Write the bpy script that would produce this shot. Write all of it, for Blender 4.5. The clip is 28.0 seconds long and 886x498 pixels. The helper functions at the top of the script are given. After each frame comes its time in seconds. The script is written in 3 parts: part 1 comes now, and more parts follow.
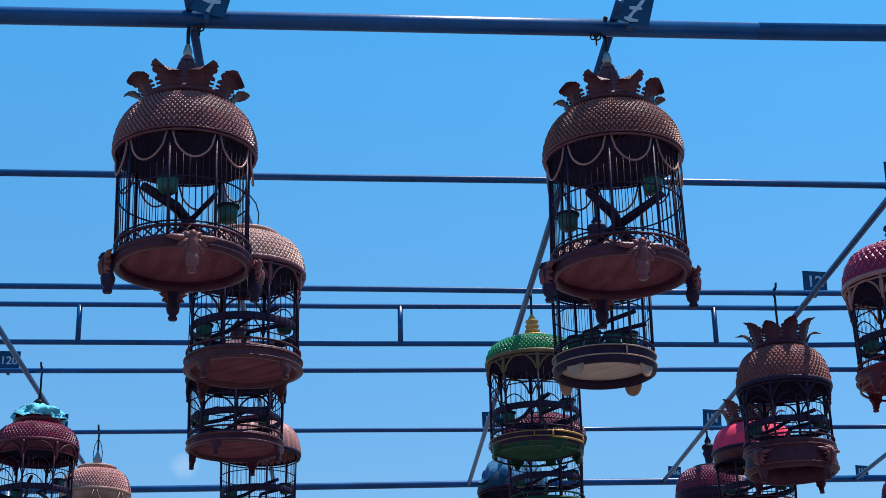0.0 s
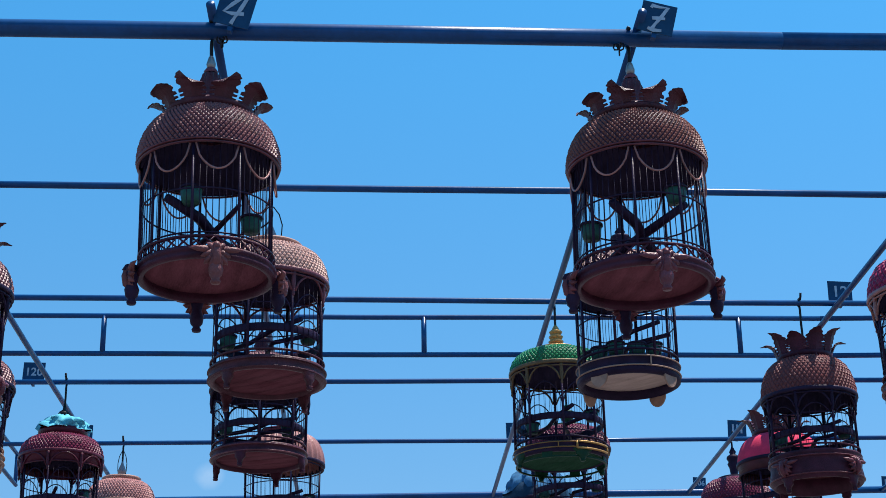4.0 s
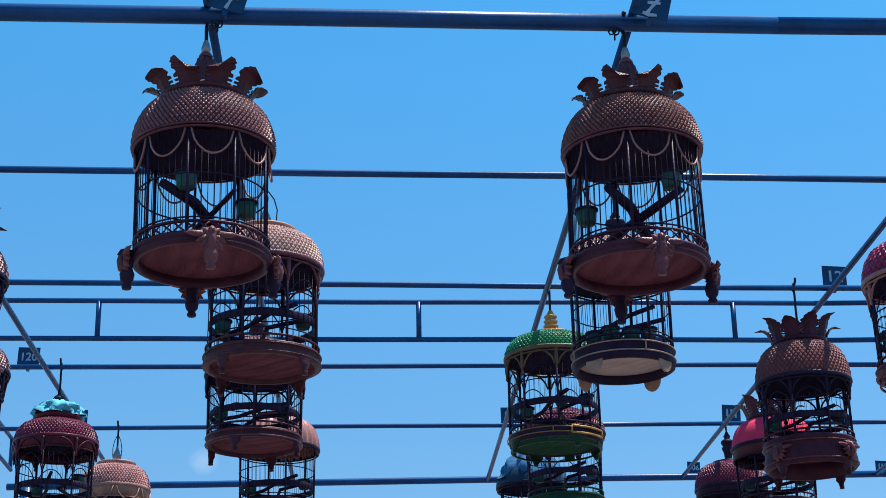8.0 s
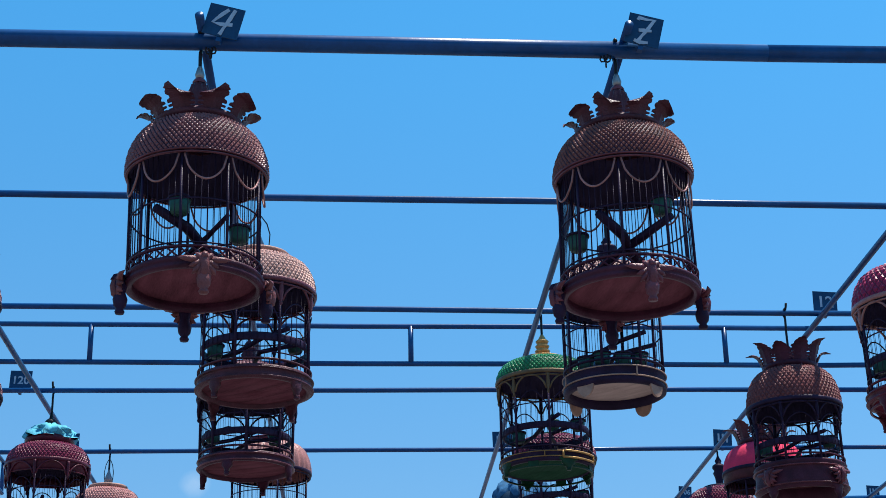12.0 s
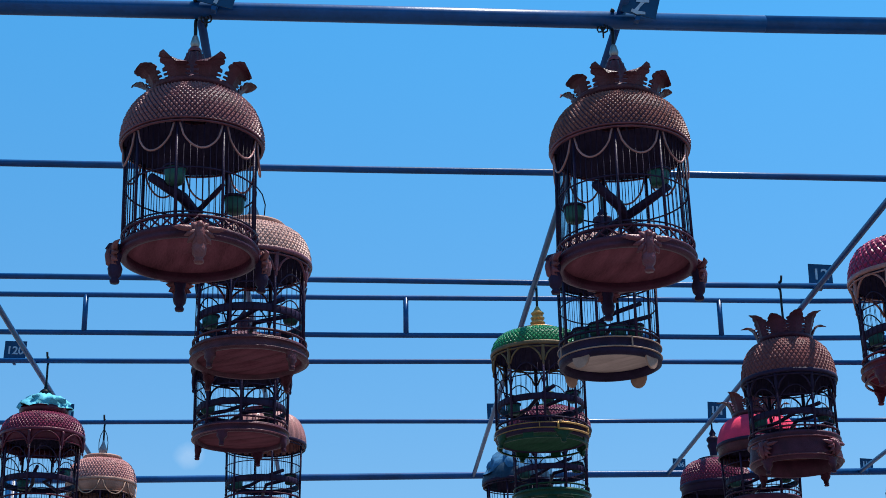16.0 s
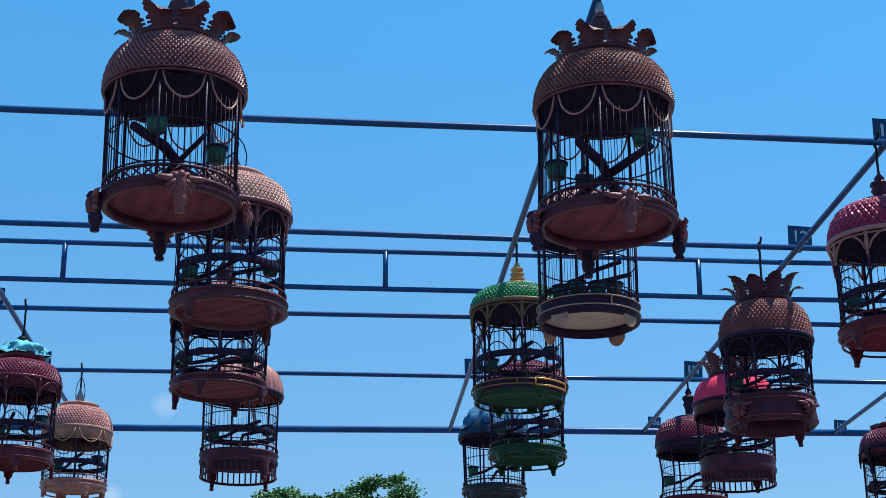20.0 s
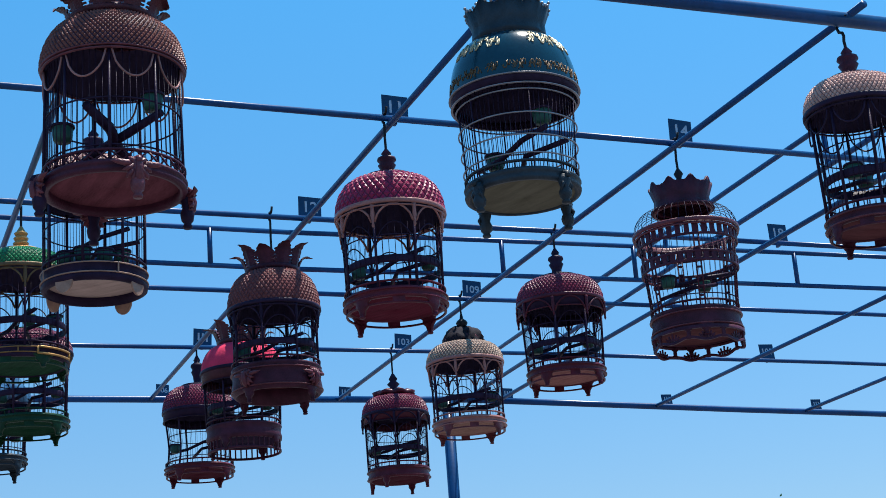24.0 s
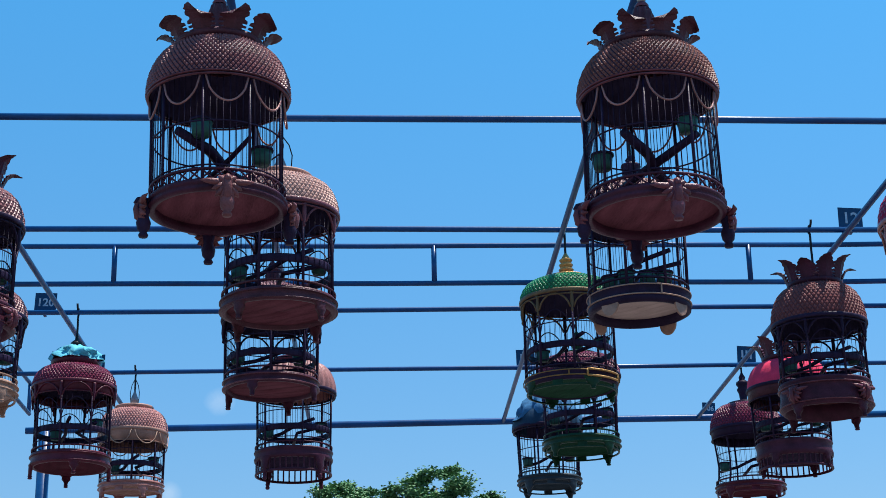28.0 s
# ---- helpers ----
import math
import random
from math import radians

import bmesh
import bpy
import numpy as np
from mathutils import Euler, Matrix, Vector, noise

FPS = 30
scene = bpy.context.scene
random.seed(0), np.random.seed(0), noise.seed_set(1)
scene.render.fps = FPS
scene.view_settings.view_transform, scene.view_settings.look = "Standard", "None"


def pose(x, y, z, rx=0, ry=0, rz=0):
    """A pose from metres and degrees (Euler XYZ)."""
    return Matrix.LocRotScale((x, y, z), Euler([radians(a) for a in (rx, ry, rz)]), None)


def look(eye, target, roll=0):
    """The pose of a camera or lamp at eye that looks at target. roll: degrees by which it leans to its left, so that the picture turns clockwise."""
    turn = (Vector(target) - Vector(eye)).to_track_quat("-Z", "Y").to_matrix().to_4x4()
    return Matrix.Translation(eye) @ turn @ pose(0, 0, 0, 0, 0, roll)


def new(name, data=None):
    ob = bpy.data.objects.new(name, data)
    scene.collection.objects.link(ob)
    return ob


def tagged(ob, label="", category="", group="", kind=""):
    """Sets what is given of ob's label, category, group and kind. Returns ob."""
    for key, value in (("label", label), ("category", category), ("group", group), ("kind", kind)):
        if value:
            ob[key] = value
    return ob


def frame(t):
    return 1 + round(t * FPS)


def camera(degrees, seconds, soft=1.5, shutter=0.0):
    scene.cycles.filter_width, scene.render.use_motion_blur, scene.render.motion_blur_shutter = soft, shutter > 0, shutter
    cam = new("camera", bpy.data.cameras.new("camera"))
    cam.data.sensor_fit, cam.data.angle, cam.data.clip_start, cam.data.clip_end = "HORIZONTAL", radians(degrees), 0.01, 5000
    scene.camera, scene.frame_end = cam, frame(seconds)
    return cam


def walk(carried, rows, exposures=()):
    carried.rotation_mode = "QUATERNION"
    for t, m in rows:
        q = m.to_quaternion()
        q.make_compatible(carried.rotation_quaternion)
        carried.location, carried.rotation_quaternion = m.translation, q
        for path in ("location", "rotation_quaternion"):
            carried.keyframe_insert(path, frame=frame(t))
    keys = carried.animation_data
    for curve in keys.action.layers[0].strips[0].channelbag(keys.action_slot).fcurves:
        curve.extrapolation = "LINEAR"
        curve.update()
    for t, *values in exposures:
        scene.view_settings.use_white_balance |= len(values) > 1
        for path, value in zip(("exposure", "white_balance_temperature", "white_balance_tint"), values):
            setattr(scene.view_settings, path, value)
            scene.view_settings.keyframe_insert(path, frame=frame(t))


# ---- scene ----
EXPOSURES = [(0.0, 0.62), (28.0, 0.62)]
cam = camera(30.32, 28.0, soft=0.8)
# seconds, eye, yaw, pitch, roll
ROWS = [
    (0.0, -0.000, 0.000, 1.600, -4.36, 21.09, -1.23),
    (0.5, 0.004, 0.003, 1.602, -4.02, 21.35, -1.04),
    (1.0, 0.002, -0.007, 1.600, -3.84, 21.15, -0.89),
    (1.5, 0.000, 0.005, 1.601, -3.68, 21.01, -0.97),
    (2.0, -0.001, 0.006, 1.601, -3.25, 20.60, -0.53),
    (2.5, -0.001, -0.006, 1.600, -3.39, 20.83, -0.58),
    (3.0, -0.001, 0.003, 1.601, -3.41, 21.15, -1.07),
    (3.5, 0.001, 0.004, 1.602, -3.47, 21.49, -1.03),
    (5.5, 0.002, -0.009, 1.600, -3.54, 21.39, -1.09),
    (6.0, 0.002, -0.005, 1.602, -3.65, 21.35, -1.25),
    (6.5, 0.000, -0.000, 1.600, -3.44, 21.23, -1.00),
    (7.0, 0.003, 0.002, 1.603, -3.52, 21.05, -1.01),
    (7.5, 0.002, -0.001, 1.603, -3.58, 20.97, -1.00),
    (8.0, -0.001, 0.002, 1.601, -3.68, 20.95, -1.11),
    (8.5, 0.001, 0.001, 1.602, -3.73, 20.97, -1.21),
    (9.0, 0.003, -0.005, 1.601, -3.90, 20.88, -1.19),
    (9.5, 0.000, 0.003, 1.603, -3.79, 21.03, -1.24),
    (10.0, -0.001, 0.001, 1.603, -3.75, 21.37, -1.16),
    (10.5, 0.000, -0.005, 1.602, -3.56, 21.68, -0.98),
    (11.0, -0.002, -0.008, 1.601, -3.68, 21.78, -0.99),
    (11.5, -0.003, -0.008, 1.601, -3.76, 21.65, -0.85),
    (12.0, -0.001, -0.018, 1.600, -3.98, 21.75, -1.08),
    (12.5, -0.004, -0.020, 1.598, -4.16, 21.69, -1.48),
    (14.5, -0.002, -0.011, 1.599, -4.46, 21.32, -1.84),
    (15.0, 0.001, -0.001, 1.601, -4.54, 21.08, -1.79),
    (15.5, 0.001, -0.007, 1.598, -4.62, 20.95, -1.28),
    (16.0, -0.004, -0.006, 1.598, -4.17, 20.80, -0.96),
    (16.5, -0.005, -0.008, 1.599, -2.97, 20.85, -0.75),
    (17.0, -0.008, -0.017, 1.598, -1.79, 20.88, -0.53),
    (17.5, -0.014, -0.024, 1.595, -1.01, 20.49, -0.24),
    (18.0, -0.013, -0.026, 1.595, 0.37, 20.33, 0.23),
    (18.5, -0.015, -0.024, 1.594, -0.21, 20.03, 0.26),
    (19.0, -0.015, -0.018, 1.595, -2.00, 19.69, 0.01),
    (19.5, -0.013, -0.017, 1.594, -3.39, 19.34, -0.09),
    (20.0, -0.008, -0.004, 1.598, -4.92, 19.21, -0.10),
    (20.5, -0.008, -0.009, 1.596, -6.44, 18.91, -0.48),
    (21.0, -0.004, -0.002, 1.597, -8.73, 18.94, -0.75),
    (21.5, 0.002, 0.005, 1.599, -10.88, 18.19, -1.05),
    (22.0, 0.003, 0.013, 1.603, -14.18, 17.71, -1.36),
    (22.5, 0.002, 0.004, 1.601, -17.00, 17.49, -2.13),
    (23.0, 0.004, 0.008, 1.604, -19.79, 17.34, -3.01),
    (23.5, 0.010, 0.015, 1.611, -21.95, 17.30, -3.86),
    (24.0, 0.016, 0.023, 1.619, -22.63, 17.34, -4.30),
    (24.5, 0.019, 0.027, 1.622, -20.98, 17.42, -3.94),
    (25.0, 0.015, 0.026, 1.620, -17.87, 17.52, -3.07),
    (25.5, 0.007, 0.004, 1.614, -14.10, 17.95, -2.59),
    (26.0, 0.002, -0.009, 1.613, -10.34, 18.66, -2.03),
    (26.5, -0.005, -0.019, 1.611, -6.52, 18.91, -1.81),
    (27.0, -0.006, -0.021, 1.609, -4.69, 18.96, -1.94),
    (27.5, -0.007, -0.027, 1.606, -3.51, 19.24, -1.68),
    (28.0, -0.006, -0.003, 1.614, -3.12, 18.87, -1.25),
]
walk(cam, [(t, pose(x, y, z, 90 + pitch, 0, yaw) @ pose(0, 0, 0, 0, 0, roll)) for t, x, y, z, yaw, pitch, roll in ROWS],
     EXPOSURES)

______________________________

**Your objective**
Copy every line of the listing where the word "values" appears.

**Solved exercise**
    for t, *values in exposures:
        scene.view_settings.use_white_balance |= len(values) > 1
        for path, value in zip(("exposure", "white_balance_temperature", "white_balance_tint"), values):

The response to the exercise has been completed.